You could get tricky, and say, lets prevent heat exchange, but allow other types of energy exchange. Send in an electrical current, put a resistor inside the chamber, heat back up the gas etc..by converting electic energy into heat within the chamber itself. Or use a varying magnetic field penetrating the chamber to heat up a piece of iron that's inside the system, thus only sending in magnetic energy and having that turned into heat inside...and so on..but whatever you do...you still need to get "more heat" to the system somehow to get that temperature to remain the same.

13. Mar 12, 2010

### Andrew Mason

You will have to give us an example and explain why the first law is not violated. The OP said there is an expansion. If expands against non-zero pressure it the does work. If there is no heat flow into the gas, the temperature of the gas has to decrease.

AM

14. Mar 13, 2010

### pinsky

This explained the case for me. I'we sticked to the $$p \cdot v = const$$ and couldn't see why than relation cant remain the same even in an adiabatic expansion.
I ignored that for work to be done, the pressure in the system (i visualized a piston in a closed chamber) must be higher than the pressure outside and that was the part that was blocking me.

15. Mar 13, 2010

### Q_Goest

Hi AM,
Consider a control volume around a section of well insulated pipe through which a fluid is flowing. The first law reduces to Hin = Hout. For an ideal gas, an isenthalpic expansion is isothermal. The temperature of the gas into the section of pipe equals the temperature of the gas leaving the section of pipe, yet there is no heat transfer. Real gasses generally either warm up or cool down, but there is always a physical state that the gas goes through (I'm sure it has a name but forget now) where the gas neither warms nor cools. Granted, this isn't a closed system, though you could also consider a control mass and just examine the mass of a gas flowing through the pipe. If you rode along with this control mass, you'd find the gas expanding but remaining at the same temperature.

16. Mar 13, 2010

### Andrew Mason

So where is the expansion? If the diameter of the pipe increases, the speed decreases. The density remains the same.

AM

17. Mar 13, 2010

### Q_Goest

Hi AM. Not sure what you don't understand. It's an isenthalpic expansion:
- Gas flowing through a pipe drops in pressure (permanent, irreversible).
- No change in temperature.
- Density decreases.
- Enthalpy remains constant.
- Internal energy remains constant.
- PV remains constant

(for an ideal gas or any gas under the right conditions)

18. Mar 14, 2010

### Andrew Mason

I don't understand how it expands without doing work on its surroundings. If it does work on its surroundings without heat flowing into it, the temperature has to decrease. If you disagree, perhaps you can explain how it does not violate the first law.

AM

19. Mar 14, 2010

### Q_Goest

Consider the flow of an ideal gas through a horizontal pipe. We calculate the pressure drops over some length.* For the sake of argument, let's say this is perfectly insulated (doesn't really matter if there's no change in temp) and there is no work done on or by the gas on the environment.

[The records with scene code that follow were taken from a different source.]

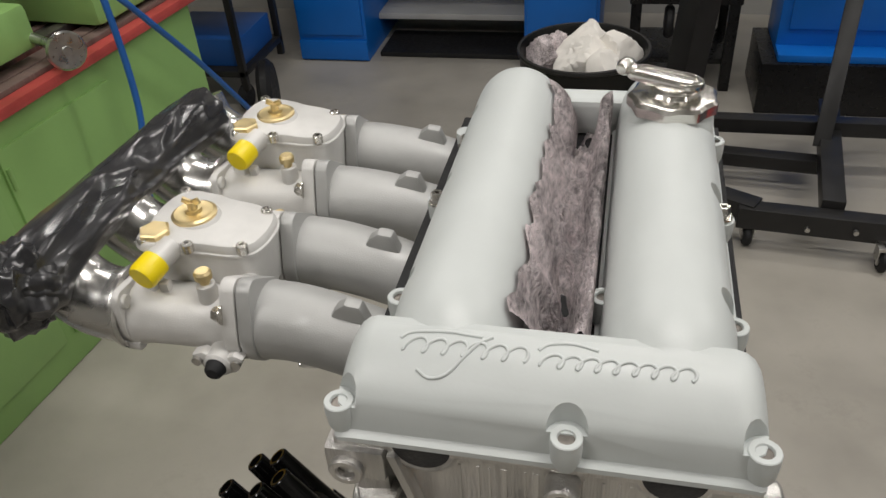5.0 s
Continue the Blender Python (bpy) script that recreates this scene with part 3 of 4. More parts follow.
# crankshaft pulley with trigger wheel
ck = (-0.007, -0.030, -0.385)
cp = part("crank_pulley", lathe(B(), [(0, 0), (0.060, 0), (0.0615, 0.002), (0.0615, 0.010), (0.054, 0.014), (0.054, 0.016), (0.0615, 0.021), (0.0615, 0.025), (0.059, 0.027), (0.050, 0.027), (0.046, 0.024), (0.042, 0.010), (0.018, 0.008), (0, 0.008)], ck, (0, -1, 0), 64), M_BLACKGLOSS, engine, "gloss black crankshaft pulley")
bm = B()
n = 60
lathe(bm, [(0, 0), (0.069, 0), (0.069, 0.006), (0, 0.006)], (ck[0], ck[1] + 0.009, ck[2]), (0, -1, 0), 60)
for i in range(n):
    if i in (21, 22):
        continue
    a = 2 * math.pi * i / n
    box(bm, (ck[0] + 0.0708 * math.cos(a), ck[1] + 0.006, ck[2] + 0.0708 * math.sin(a)), (0.0055, 0.006, 0.0040), 0.0, (0, -math.degrees(a), 0))
part("trigger_wheel", bm, M_BLACK, cp, "toothed black trigger wheel")
bm = B()
lathe(bm, [(0.0195, 0), (0.0195, 0.012), (0.0165, 0.015), (0, 0.015)], (ck[0], ck[1] - 0.008, ck[2]), (0, -1, 0), 6)
lathe(bm, [(0.0115, 0.010), (0.0115, 0.028), (0.010, 0.030), (0.005, 0.030), (0.005, 0.022), (0, 0.022)], (ck[0], ck[1] - 0.008, ck[2]), (0, -1, 0), 24)
part("crank_nut", bm, M_STEEL, cp, "steel crankshaft nut")

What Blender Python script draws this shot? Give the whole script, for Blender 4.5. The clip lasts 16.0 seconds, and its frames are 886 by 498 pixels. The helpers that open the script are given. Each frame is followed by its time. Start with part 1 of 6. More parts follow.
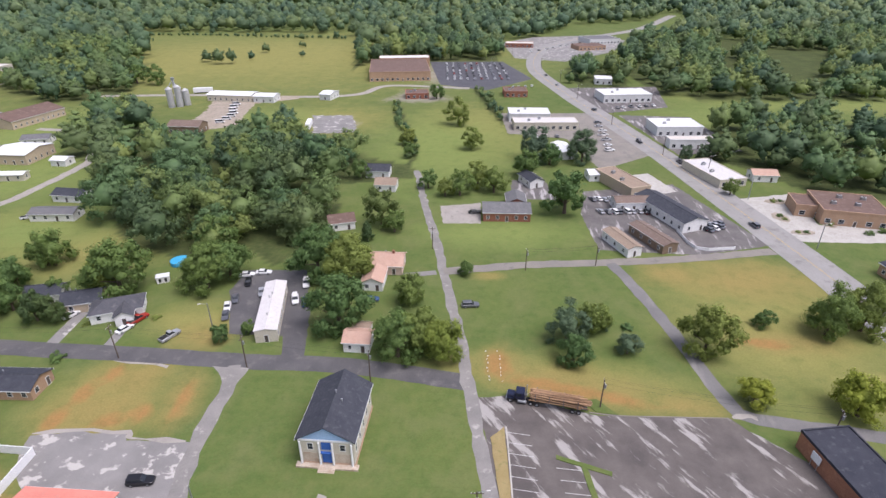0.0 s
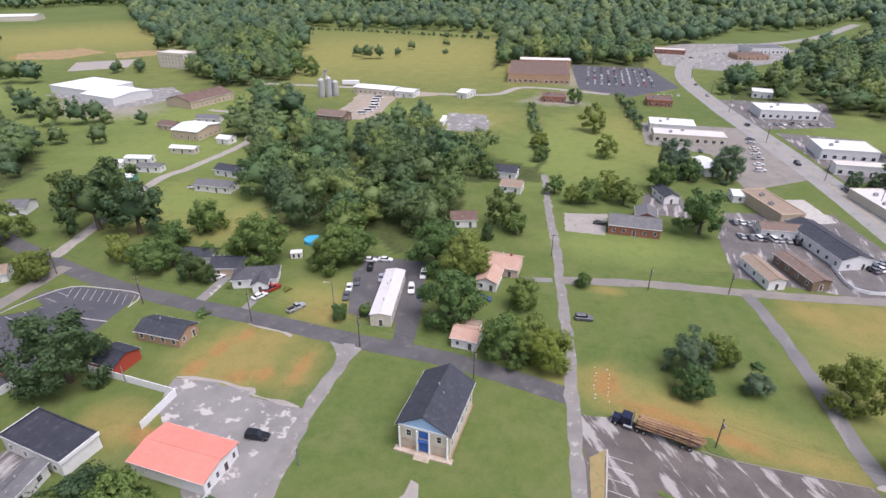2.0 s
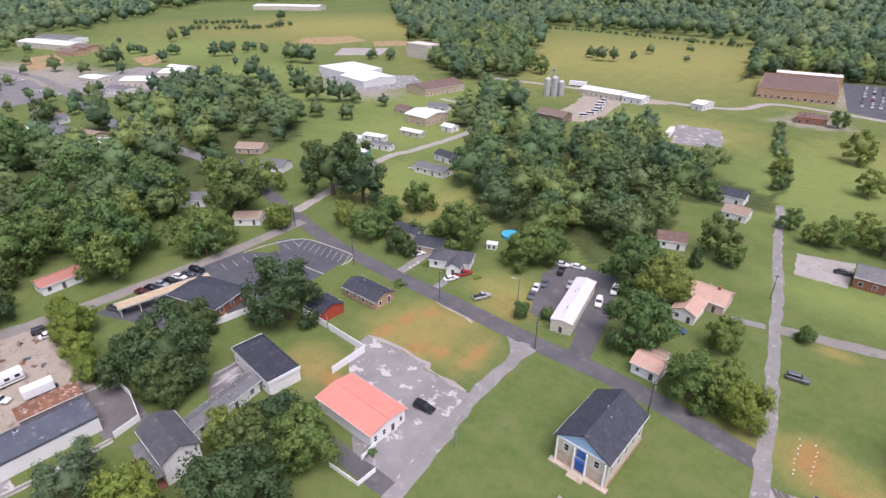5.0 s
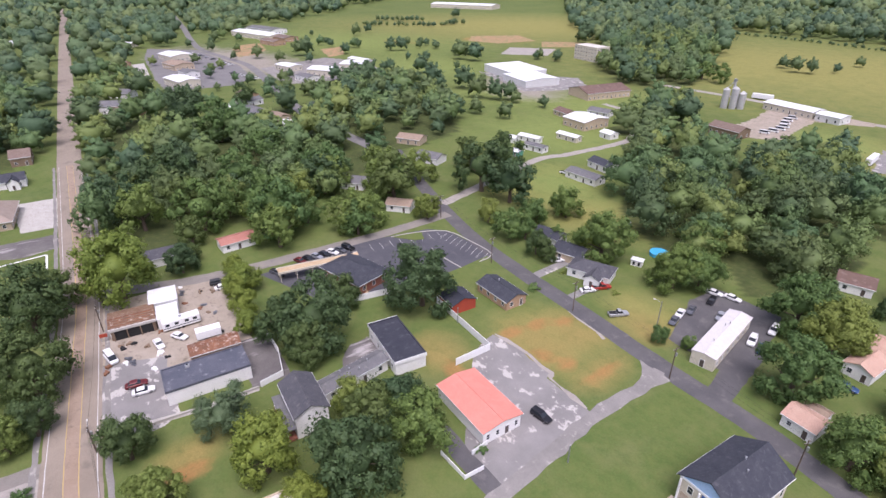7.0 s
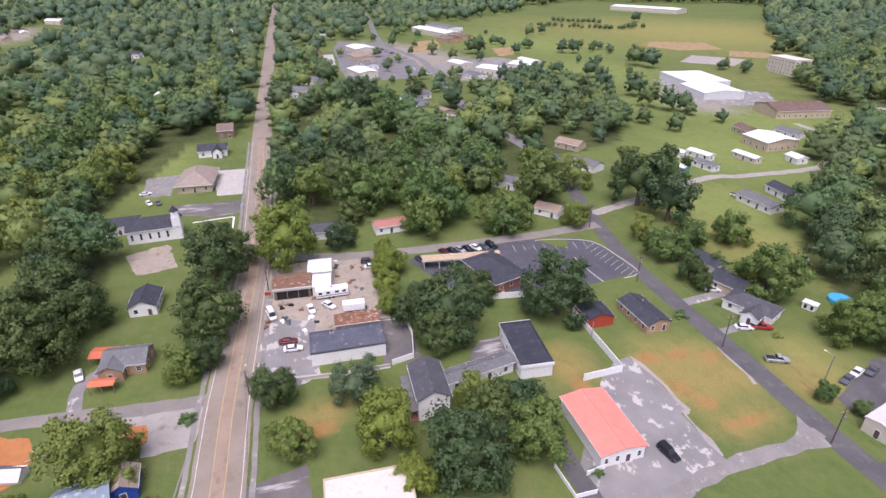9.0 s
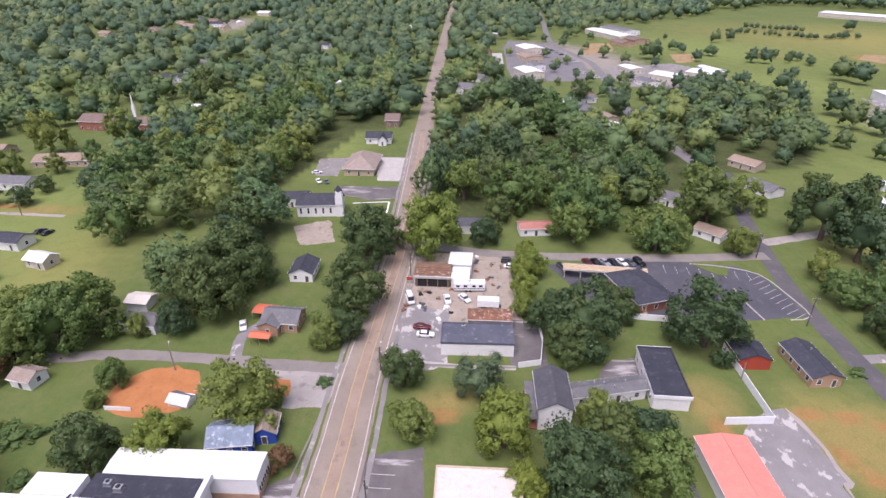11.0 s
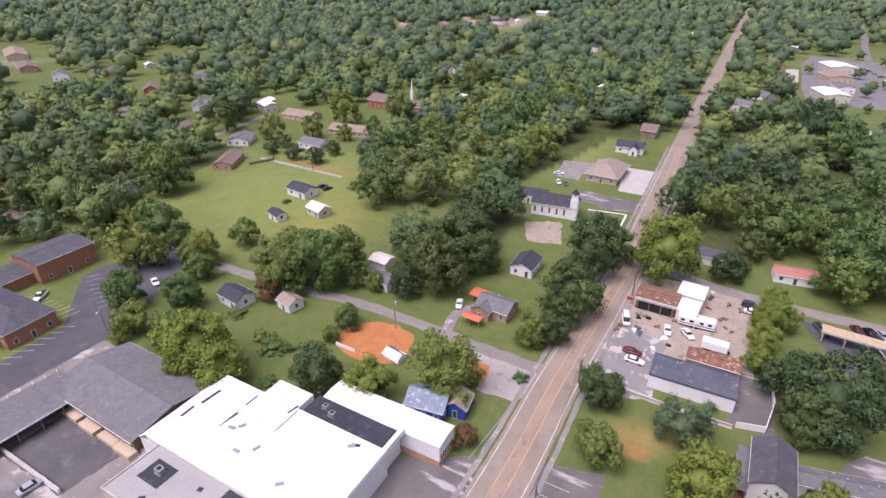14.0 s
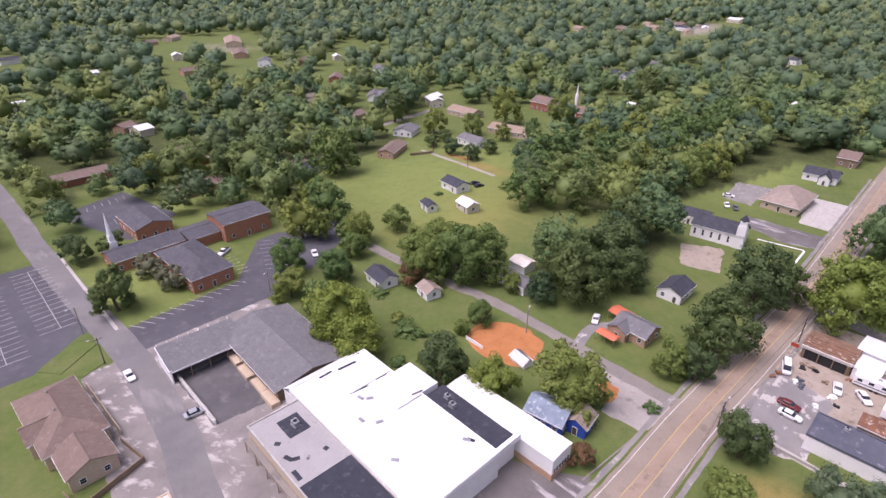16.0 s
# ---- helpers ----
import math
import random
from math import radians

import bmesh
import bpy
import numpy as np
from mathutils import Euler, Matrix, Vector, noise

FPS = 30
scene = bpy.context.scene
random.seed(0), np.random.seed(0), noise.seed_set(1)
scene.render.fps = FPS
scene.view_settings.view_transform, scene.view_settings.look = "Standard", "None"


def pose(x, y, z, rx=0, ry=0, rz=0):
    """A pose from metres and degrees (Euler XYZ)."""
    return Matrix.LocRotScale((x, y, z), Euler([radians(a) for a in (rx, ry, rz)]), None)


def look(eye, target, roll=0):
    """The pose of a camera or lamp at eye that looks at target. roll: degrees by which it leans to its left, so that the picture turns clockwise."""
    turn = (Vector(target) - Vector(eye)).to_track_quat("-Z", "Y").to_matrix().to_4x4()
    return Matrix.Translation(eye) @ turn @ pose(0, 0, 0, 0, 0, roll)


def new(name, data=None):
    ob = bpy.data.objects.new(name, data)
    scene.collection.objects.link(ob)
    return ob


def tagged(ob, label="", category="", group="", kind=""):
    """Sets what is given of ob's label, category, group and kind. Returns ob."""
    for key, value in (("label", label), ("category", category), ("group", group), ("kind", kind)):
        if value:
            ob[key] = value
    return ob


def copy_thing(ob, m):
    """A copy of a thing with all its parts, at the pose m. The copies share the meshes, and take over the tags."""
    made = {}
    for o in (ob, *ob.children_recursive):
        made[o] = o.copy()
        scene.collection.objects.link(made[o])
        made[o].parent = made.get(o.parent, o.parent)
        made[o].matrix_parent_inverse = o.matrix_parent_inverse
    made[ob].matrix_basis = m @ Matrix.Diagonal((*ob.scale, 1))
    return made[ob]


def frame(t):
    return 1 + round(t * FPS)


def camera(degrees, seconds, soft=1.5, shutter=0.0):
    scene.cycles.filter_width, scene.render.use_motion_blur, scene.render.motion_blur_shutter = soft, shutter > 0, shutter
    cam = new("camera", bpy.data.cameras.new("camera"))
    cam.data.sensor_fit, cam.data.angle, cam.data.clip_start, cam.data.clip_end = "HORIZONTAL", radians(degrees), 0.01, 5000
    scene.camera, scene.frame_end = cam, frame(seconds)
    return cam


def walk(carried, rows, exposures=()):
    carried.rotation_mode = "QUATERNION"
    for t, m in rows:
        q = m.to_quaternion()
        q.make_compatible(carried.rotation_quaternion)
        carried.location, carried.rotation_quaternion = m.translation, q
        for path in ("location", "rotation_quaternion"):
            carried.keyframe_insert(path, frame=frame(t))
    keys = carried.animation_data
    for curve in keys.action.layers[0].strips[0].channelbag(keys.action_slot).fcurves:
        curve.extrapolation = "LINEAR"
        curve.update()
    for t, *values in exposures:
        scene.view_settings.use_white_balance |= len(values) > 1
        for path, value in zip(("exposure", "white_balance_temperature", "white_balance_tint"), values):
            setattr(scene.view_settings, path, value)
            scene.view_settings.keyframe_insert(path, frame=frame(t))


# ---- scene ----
# ------------------------------------------------------------------ camera
cam = camera(77.36, 16.0)
# seconds, eye x y z (m), heading, pitch, lean (degrees)
PATH = [
    (0.0, 0.00, 0.00, 85.55, -0.02, -27.70, 0.05),
    (0.5, 0.01, 0.02, 85.62, 3.44, -27.69, 0.00),
    (1.0, 0.03, 0.04, 85.69, 6.94, -27.69, -0.06),
    (1.5, 0.07, 0.07, 85.75, 10.37, -27.65, -0.08),
    (2.0, 0.13, 0.13, 85.79, 13.78, -27.65, -0.08),
    (2.5, 0.20, 0.21, 85.82, 17.27, -27.64, -0.09),
    (3.0, 0.29, 0.29, 85.83, 20.99, -27.67, -0.11),
    (3.5, 0.39, 0.38, 85.85, 24.79, -27.72, -0.14),
    (4.0, 0.49, 0.48, 85.87, 28.61, -27.73, -0.15),
    (6.5, 1.35, 1.42, 86.19, 48.85, -27.78, 0.13),
    (7.0, 1.43, 1.47, 86.28, 53.00, -27.78, 0.13),
    (7.5, 1.54, 1.50, 86.37, 57.22, -27.78, 0.13),
    (8.0, 1.67, 1.54, 86.48, 61.47, -27.76, 0.10),
    (8.5, 1.81, 1.57, 86.60, 65.58, -27.74, 0.05),
    (9.0, 1.97, 1.60, 86.73, 69.67, -27.73, 0.02),
    (11.5, 1.91, 1.82, 86.97, 90.51, -27.75, -0.04),
    (12.0, 1.86, 1.91, 86.98, 94.90, -27.72, -0.05),
    (12.5, 1.79, 2.00, 86.98, 99.25, -27.70, -0.09),
    (13.0, 1.71, 2.09, 86.97, 103.61, -27.70, -0.11),
    (13.5, 1.64, 2.17, 86.95, 107.94, -27.68, -0.11),
    (14.0, 1.59, 2.26, 86.92, 112.25, -27.66, -0.11),
    (14.5, 1.55, 2.35, 86.90, 116.54, -27.64, -0.12),
    (15.0, 1.52, 2.46, 86.92, 120.74, -27.61, -0.17),
    (15.5, 1.50, 2.56, 86.96, 124.83, -27.61, -0.21),
    (16.0, 1.49, 2.65, 87.04, 128.87, -27.59, -0.24),
]
walk(cam, [(t, pose(x, y, z, 90 + pitch, 0, yaw) @ pose(0, 0, 0, 0, 0, -lean)) for t, x, y, z, yaw, pitch, lean in PATH], exposures=[(0.0, 0.53, 6110, 19), (6.5, 0.61, 6060, 25), (12.0, 0.61, 6110, 30), (16.0, 0.6, 6220, 34)])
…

How does the gas change state as it flows (ie: what happens to internal energy)? Apply the first law and consider what happens. One can draw a stationary control volume around the pipe, such that there is a mass flow in and a mass flow out which is the easiest way, or one can draw a control volume around a given mass that travels down the pipe (control mass).

*We can use any number of different methods to determine pressure drop through a pipe. Industry standard is to use the Darcy-Weisbach equation.

20. Mar 14, 2010

### SpectraCat

Note that he is talking about an ideal gas only ... the situation he is describing is just a Joule-Thompson expansion, and since an ideal gas does not exhibit a Joule-Thompson effect, he is correct ... there will be no cooling/heating in this scenario. There is no heat flow from the surroundings (insulated tube, adiabatic), and there is no work done (PV=const) in this case. The same effect can be had for a real gas if you carry out the expansion at or near the Joule-Thompson inversion temperature, which is where the J-T coefficient changes sign.

21. Mar 14, 2010

### Andrew Mason

PV=constant does NOT mean no work is done. V = constant means no work is done. If P changes and PV does not, then work IS done (ie. V is not constant).

AM

22. Mar 14, 2010

### Andy Resnick

This was good to work through. I don't exactly understand how the inversion point is calculated.

Wiki says: "The temperature of this point, the Joule–Thomson inversion temperature, depends on the pressure of the gas before expansion.", but I don't see that. Any clues?

23. Mar 14, 2010

### Q_Goest

Hi Andy, good to talk to you again. There's a good discussion on the Joule-Thomson Coefficient here:
Note that the J-T inversion temperature is not just a function of pressure, but also of temperature as mentioned above. In other words, the inversion temperature is a function of the physical state. I don't think the inversion temperature will change a whole lot though - it's relatively constant, don't know why.

24. Mar 15, 2010

### Andy Resnick

Thanks- I get that part, but I don't quite see how any inversion temperatures are calculated. Do they have to be measured? In other words, is an equation of state required to calculate the inversion temperature? Using the equation of state for an ideal gas I (correctly) get that the J-T coefficient is zero....

25. Mar 15, 2010

### Q_Goest

Sorry, but I'm probably not the best person to answer your question. As far as I know, the inversion temperature is determined emperically.